- **TASK TO CARRY OUT**
Repeat the records below exactly, leaving out any pictures.

- **SUPPLIED RECORDS**
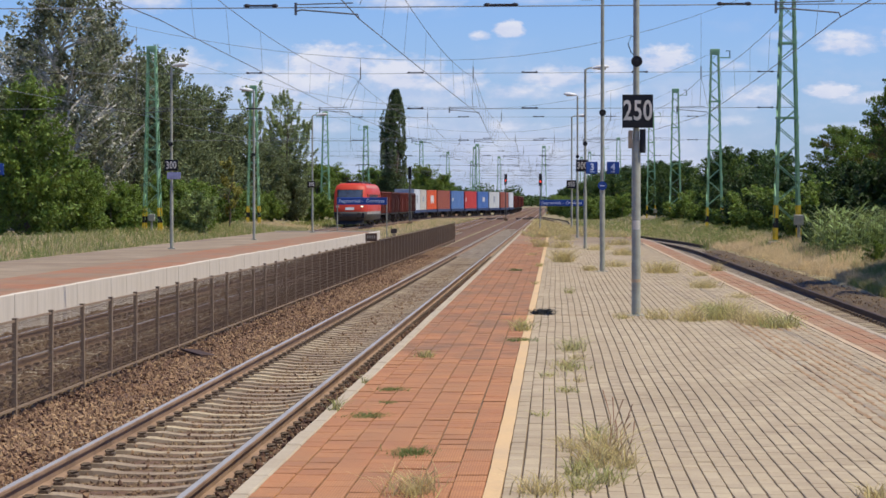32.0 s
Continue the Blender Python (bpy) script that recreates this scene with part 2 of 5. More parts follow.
M_PAVE_JOINED = mat("grey_paver_joined", (0.42, 0.335, 0.22), 0.88, vary=0.18, grain=60, stain=0.35, per="island", second=(0.32, 0.25, 0.16), spread=0.10, bump=0.25, soil=0.4, dust=(0.30, 0.22, 0.14))
M_JOINT = mat("joint_soil", (0.17, 0.12, 0.07), 0.95, vary=0.3, grain=30, stain=1.2, second=(0.11, 0.085, 0.045))
M_YELLOW = mat("worn_yellow_paint", (0.60, 0.405, 0.20), 0.75, vary=0.16, grain=25, stain=0.9, second=(0.48, 0.34, 0.2))
M_YELLOWPALE = mat("faded_yellow_paint", (0.50, 0.36, 0.22), 0.8, vary=0.2, grain=12, stain=0.6, per="world", second=(0.40, 0.30, 0.2))
M_KERBDUST = mat("dusty_concrete", (0.42, 0.345, 0.25), 0.9, vary=0.2, grain=15, stain=0.5, per="world", second=(0.30, 0.23, 0.16))
M_KERB = mat("pale_concrete", (0.46, 0.385, 0.275), 0.85, vary=0.22, grain=25, stain=0.8, second=(0.29, 0.225, 0.15), soil=0.4, dust=(0.27, 0.2, 0.13))
M_WALL = mat("platform_concrete", (0.60, 0.53, 0.435), 0.88, vary=0.14, grain=8, stain=0.6, second=(0.47, 0.405, 0.32), stretch=(1, 1, 0.25))
# bed brown lowered so that gaps between the loose stones look shadowed
M_BALLAST = mat("ballast_bed", (0.13, 0.075, 0.045), 0.95, vary=0.5, grain=17, stain=0.5, per="world", second=(0.14, 0.08, 0.05), bump=1.0)
M_DIRT = mat("dark_dirt", (0.12, 0.082, 0.048), 0.95, vary=0.4, grain=8, stain=0.6, per="world", second=(0.08, 0.058, 0.032), bump=0.8)
M_STONEDARK = mat("ballast_stone_dark", (0.15, 0.085, 0.05), 0.9, vary=0.15, grain=12, stain=0.25, per="island", second=(0.07, 0.042, 0.03), spread=0.5, bump=0.2)
M_STONEMID = mat("ballast_stone_grey", (0.22, 0.145, 0.08), 0.9, vary=0.15, grain=12, stain=0.4, per="island", second=(0.14, 0.085, 0.05), spread=0.3, bump=0.2)
M_STONE = mat("ballast_stone", (0.29, 0.18, 0.10), 0.9, vary=0.15, grain=12, stain=0.25, per="island", second=(0.17, 0.09, 0.05), spread=0.36, bump=0.2)
M_SLEEPER = mat("sleeper_concrete", (0.40, 0.315, 0.205), 0.9, vary=0.28, grain=25, stain=3, per="object", second=(0.21, 0.14, 0.085), spread=0.25)
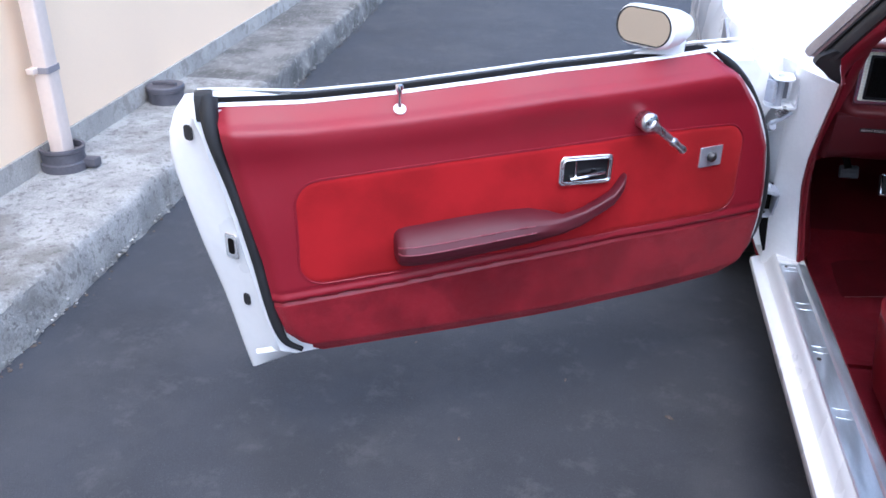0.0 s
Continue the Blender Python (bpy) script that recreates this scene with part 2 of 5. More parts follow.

- **COMPLETED TASK**
32.0 s
Continue the Blender Python (bpy) script that recreates this scene with part 2 of 5. More parts follow.
M_PAVE_JOINED = mat("grey_paver_joined", (0.42, 0.335, 0.22), 0.88, vary=0.18, grain=60, stain=0.35, per="island", second=(0.32, 0.25, 0.16), spread=0.10, bump=0.25, soil=0.4, dust=(0.30, 0.22, 0.14))
M_JOINT = mat("joint_soil", (0.17, 0.12, 0.07), 0.95, vary=0.3, grain=30, stain=1.2, second=(0.11, 0.085, 0.045))
M_YELLOW = mat("worn_yellow_paint", (0.60, 0.405, 0.20), 0.75, vary=0.16, grain=25, stain=0.9, second=(0.48, 0.34, 0.2))
M_YELLOWPALE = mat("faded_yellow_paint", (0.50, 0.36, 0.22), 0.8, vary=0.2, grain=12, stain=0.6, per="world", second=(0.40, 0.30, 0.2))
M_KERBDUST = mat("dusty_concrete", (0.42, 0.345, 0.25), 0.9, vary=0.2, grain=15, stain=0.5, per="world", second=(0.30, 0.23, 0.16))
M_KERB = mat("pale_concrete", (0.46, 0.385, 0.275), 0.85, vary=0.22, grain=25, stain=0.8, second=(0.29, 0.225, 0.15), soil=0.4, dust=(0.27, 0.2, 0.13))
M_WALL = mat("platform_concrete", (0.60, 0.53, 0.435), 0.88, vary=0.14, grain=8, stain=0.6, second=(0.47, 0.405, 0.32), stretch=(1, 1, 0.25))
# bed brown lowered so that gaps between the loose stones look shadowed
M_BALLAST = mat("ballast_bed", (0.13, 0.075, 0.045), 0.95, vary=0.5, grain=17, stain=0.5, per="world", second=(0.14, 0.08, 0.05), bump=1.0)
M_DIRT = mat("dark_dirt", (0.12, 0.082, 0.048), 0.95, vary=0.4, grain=8, stain=0.6, per="world", second=(0.08, 0.058, 0.032), bump=0.8)
M_STONEDARK = mat("ballast_stone_dark", (0.15, 0.085, 0.05), 0.9, vary=0.15, grain=12, stain=0.25, per="island", second=(0.07, 0.042, 0.03), spread=0.5, bump=0.2)
M_STONEMID = mat("ballast_stone_grey", (0.22, 0.145, 0.08), 0.9, vary=0.15, grain=12, stain=0.4, per="island", second=(0.14, 0.085, 0.05), spread=0.3, bump=0.2)
M_STONE = mat("ballast_stone", (0.29, 0.18, 0.10), 0.9, vary=0.15, grain=12, stain=0.25, per="island", second=(0.17, 0.09, 0.05), spread=0.36, bump=0.2)
M_SLEEPER = mat("sleeper_concrete", (0.40, 0.315, 0.205), 0.9, vary=0.28, grain=25, stain=3, per="object", second=(0.21, 0.14, 0.085), spread=0.25)
0.0 s
Continue the Blender Python (bpy) script that recreates this scene with part 2 of 5. More parts follow.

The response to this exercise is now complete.